Observers included Dagoberto Rodrí­guez, chief of the Cuban Interests Section in Washington, D.C.; Roberto Gonzá­lez, Cuban attorney and brother of René González; Ramsey Clark; Cynthia McKinney; Judge Juan Guzmán from Chile, who directed the prosecution of Augusto Pinochet; Dr. Norman Paech MdB, expert in international law, Germany; Heidi Boghosian; Father Geoffrey Bottoms, coordinator, British Campaign to Free the Miami Five; Vanessa Ramos, president, American Association of Jurists USA; José Pertierra, attorney for Venezuela in the extradition case of Posada Carriles; Andrés Gómez, Antonio Maceo Brigade and representative of a coalition of six Cuban organizations from Miami; Alicia Jrapko, International Committee to Free the Five-U.S.; Sobukwe Shakura, co-chair, National Network on Cuba; and many more.

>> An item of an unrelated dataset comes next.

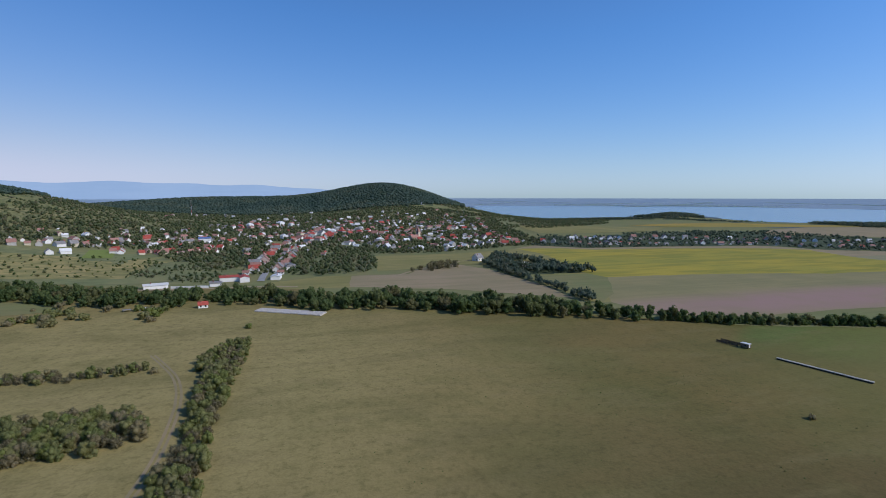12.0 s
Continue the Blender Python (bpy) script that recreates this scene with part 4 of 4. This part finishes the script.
def tufts(rng, poly, gap, lo, hi, material, label):
    """Small tufts that roughen the pasture."""
    tx, ty = scatter(rng, poly, gap)
    keep = np.array([noise.noise(Vector((x * 0.03, y * 0.03, 5.0))) + 0.4 * noise.noise(Vector((x * 0.15, y * 0.15, 1.0))) > rng.uniform(-0.3, 0.6) for x, y in zip(tx, ty)])
    tx, ty = tx[keep], ty[keep]
    patch = np.sin(tx * 0.31 + 1.3 * np.sin(ty * 0.17)) + np.sin(ty * 0.27 + 1.7 * np.sin(tx * 0.13))
    keep = patch + rng.normal(0.0, 0.5, len(tx)) > -0.2
    tx, ty = tx[keep], ty[keep]
    growth("grass_tufts", rng, tx, ty, rng.uniform(lo, hi, len(tx)), TUFT_FORMS, material, label, "grass")


TUFT_FORMS = simple_forms(26, 6, 0.9, 1.5, 0.0, 2, 14, 0.3, 0.8, 0)
tufts(rng, [(-40, -60), (-50, 40), (-130, 70), (-200, 30), (-210, -90), (-150, -170), (-90, -200), (-60, -120)], 3.8, 0.1, 0.36, LEAF_GREEN, "dark weed tufts scattered over the pasture")
tufts(rng, [(-10, -100), (-60, -130), (-150, -200), (-120, -240), (-40, -270), (5, -240), (8, -150)], 4.2, 0.1, 0.32, LEAF_GREEN, "weed tufts on the dry pasture")
tufts(rng, [(0, 130), (-40, 155), (-60, 190), (-50, 240), (-10, 250), (3, 200), (5, 160)], 4.0, 0.15, 0.45, LEAF_THICK, "pale grass tufts on the meadow")
tufts(rng, [(-230, -160), (-300, -120), (-480, -60), (-480, 10), (-300, 20), (-220, 0), (-215, -110)], 9.0, 0.25, 0.7, LEAF_GREEN, "sparse tufts on the far pasture")


def weeds(x, y, long, turn):
    """A strip of dark weeds left in the stubble."""
    local = np.random.default_rng(int(abs(x * 7 + y)))
    lobes = [((k - 3) * long / 7, local.uniform(-0.3, 0.3), 0.1, long / 9 * local.uniform(0.5, 1.3), local.uniform(0.25, 0.7), local.uniform(0.1, 0.32)) for k in range(7)]
    v, q, t, nor = crown_shape(local, lobes, 130, 0.22, 0.85, 1)
    me = mesh_np("weed_strip", v, q, t, normals=nor)
    me.materials.append(LEAF_GREEN)
    ob = tagged(new("weed_strip", me), "low dark strip of weeds in the stubble", "weeds", "weed strips in the stubble")
    ob.matrix_basis = pose(x, y, ground_z(x, y) + 0.05, 0, 0, turn)


for x, y, l in ((-230, 134, 7), (-370, 117, 7), (-383, 148, 5), (-386, 169, 5), (-474, 130, 5), (-404, 219, 7), (-352, 295, 7), (-578, 102, 5), (-554, 176, 6), (-684, 1, 5), (-300, 150, 5)):
    weeds(x, y, l * 1.2, 62)


# ---- made things ----
def power_pole(x, y, tall, turn):
    ob = thing("power_pole", "weathered wooden power pole with a crossarm on the meadow", "pole", "power poles", at=pose(x, y, ground_z(x, y), 0, 0, turn))
    part("pole", rod(bmesh.new(), (0, 0, -0.3), (0, 0, tall), 0.13, 0.09), WOOD_GREY, ob)
    part("crossarm", box(bmesh.new(), 0, 0, tall - 0.5, 1.5, 0.1, 0.12, 0.01), WOOD_GREY, ob)
    for d in (-0.65, 0.0, 0.65):
        part("insulator", rod(bmesh.new(), (d, 0, tall - 0.38), (d, 0, tall - 0.16), 0.05, 0.03), CONCRETE, ob, "white porcelain insulator")


for x, y, t in ((-24, 199, 6.0), (-36, 247, 6.0), (-64, 364, 6.5), (-527, 251, 7.0), (-521, 290, 4.5), (-506, 366, 4.5), (-498, 440, 4.5)):
    power_pole(x, y, t, 70)

for side in (-0.85, 0.85):
    ribbon("track", [(7 + side, 118), (9 + side, 135), (12 + side, 151), (11 + side, 168), (7 + side, 188), (1.5 + side, 214), (-3 + side, 240)], 0.65, DIRT, 0.05, "wheel rut of pale dirt along the forest edge")
ribbon("track", [(-93, 394), (-88, 383), (-74, 356), (-62, 326), (-50, 304), (-36, 290), (-22, 277), (-8, 255)], 0.75, DIRT, 0.06, "worn pale path over the meadow")
for side in (-0.8, 0.8):
    ribbon("track", [(37 + side, -104), (34 + side, -116), (32 + side, -129), (30 + side, -144), (29.5 + side, -164), (30 + side, -188), (34 + side, -212), (42 + side, -232), (48 + side, -246)], 0.9, BARE, 0.05, "faint wheel rut between the hedges")
ribbon("track", [(-70, -420), (-100, -432), (-130, -470), (-190, -520), (-205, -510)], 3.0, DIRT, 0.22, "pale path over the bare field")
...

Recent media coverage is finally penetrating the curtain of silence that has surrounded the Cuban Five, including articles in the New York Times, Reuters and the Atlanta Journal-Constitution, as well as interviews with the BBC. This important case exposes the U.S. government role not only in attacks on Cuba and its decades-long economic blockade of that socialist island, but the torture, death, destruction and misery inflicted by the U.S. imperialist government in Africa, Asia, South America and the Caribbean.

The articles are the result of determined organizing by the National Committee to Free the Cuban Five in the United States, the member organizations of the National Network on Cuba, the International Committee to Free the Five-U.S. and many other individuals and organizations. A call for International Days to Free the Cuban Five, during the period starting with the anniversary of their arrest on Sept. 12 through the anniversary of the mid-air bombing of Cubana flight 455 on Oct. 6, will build on the momentum gathered in Atlanta.

Gloria La Riva, coordinator of the National Committee to Free the Five, said: “A major turning point has been reached in the interest of the press and people of the world for the Five. The Five are a stellar example of the defense of Cuba’s defense of its sovereignty and everything it has done for its people and for the world.” Complete transcripts are available at freethefive.org.